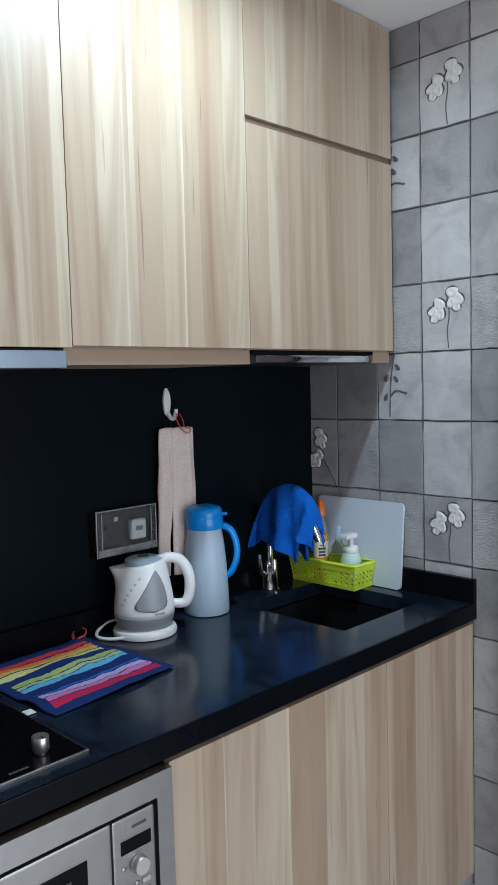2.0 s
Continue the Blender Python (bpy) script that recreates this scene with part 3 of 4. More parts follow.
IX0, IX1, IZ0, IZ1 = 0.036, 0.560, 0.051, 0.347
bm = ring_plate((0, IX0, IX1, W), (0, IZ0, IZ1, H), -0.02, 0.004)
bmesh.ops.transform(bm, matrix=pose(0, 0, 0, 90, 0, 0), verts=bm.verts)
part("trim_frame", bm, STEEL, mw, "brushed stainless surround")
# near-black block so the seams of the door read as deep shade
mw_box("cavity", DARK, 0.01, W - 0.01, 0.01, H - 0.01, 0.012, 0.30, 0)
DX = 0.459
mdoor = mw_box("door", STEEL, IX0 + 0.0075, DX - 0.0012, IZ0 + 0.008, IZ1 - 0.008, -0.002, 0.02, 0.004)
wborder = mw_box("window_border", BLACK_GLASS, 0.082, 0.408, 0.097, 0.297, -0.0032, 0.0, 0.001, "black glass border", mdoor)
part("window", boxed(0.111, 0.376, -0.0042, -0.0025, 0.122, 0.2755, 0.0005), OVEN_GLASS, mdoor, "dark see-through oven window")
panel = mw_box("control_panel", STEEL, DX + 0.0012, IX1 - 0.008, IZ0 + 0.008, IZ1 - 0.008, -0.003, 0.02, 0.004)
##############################
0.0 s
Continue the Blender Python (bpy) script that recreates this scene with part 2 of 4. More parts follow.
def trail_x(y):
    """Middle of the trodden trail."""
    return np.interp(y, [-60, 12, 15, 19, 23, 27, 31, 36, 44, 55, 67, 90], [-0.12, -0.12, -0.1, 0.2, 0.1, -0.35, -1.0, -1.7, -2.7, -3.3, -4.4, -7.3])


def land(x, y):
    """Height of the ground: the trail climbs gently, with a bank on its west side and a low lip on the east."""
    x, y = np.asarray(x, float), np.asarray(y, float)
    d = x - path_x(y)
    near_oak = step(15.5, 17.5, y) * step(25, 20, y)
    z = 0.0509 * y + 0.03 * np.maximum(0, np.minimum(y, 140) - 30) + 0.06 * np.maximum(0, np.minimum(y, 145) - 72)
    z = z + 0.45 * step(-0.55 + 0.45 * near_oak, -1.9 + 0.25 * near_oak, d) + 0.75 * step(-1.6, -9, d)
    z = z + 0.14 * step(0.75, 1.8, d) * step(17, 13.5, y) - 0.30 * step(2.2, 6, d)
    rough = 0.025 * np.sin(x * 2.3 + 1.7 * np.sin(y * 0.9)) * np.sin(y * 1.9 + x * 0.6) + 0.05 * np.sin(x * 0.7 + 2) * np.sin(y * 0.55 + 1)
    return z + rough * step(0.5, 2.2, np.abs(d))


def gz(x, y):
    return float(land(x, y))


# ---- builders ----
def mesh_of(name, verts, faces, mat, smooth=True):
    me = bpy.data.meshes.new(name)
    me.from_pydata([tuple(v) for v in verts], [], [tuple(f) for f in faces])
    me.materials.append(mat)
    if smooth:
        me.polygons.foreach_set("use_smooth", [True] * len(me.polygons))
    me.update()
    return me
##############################
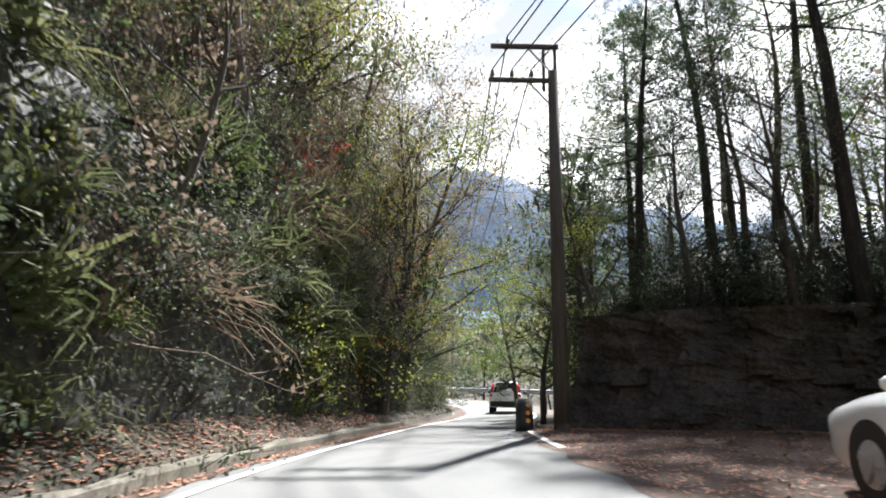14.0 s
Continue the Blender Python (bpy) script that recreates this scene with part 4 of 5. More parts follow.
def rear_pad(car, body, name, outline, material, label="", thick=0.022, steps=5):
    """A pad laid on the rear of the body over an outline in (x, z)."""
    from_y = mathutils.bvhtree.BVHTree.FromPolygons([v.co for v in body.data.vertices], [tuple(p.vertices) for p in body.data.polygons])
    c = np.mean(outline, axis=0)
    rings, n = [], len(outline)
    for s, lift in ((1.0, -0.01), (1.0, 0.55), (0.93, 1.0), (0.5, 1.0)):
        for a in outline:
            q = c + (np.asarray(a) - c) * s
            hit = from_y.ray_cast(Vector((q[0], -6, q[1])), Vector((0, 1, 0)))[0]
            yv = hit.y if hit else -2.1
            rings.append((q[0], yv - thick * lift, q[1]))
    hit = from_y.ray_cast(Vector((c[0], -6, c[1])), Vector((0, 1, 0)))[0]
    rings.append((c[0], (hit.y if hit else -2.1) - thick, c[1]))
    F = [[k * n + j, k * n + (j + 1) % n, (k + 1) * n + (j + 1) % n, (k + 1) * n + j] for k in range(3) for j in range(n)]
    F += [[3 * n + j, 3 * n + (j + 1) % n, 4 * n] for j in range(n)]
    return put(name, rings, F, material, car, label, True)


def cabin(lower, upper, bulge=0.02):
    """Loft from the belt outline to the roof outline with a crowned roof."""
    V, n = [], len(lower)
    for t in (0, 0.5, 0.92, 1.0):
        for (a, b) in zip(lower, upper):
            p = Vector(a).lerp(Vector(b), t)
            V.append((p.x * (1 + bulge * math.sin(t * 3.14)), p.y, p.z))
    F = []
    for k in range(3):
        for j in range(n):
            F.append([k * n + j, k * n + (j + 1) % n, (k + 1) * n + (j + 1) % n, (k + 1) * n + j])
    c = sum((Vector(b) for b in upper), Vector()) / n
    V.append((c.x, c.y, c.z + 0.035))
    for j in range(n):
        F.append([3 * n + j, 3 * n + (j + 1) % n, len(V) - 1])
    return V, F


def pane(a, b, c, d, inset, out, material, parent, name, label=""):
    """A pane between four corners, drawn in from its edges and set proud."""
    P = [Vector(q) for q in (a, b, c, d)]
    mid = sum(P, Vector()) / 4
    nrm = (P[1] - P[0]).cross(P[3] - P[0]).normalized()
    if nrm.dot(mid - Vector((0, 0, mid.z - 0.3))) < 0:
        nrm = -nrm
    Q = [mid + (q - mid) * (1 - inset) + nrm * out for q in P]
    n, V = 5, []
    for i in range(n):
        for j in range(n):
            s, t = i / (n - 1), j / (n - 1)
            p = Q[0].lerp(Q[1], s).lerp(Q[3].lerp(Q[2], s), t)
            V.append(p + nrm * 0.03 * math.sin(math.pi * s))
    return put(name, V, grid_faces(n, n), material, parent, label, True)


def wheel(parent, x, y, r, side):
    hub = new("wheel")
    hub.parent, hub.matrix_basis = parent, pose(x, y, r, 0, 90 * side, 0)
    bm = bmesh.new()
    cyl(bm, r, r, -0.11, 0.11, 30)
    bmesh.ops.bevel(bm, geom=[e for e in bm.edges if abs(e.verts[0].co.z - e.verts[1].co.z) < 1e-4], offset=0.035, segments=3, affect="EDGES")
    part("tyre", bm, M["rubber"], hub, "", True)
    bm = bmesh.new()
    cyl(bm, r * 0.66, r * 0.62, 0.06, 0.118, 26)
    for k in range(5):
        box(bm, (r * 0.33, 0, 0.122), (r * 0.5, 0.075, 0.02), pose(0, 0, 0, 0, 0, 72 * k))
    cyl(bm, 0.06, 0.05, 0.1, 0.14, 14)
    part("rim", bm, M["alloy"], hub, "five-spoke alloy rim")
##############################
◆ **THE EXERCISE**: Only the number is wanted: how many lines in the entries above contain the word "that"?

◆ **EXERCISE ANSWER**: 3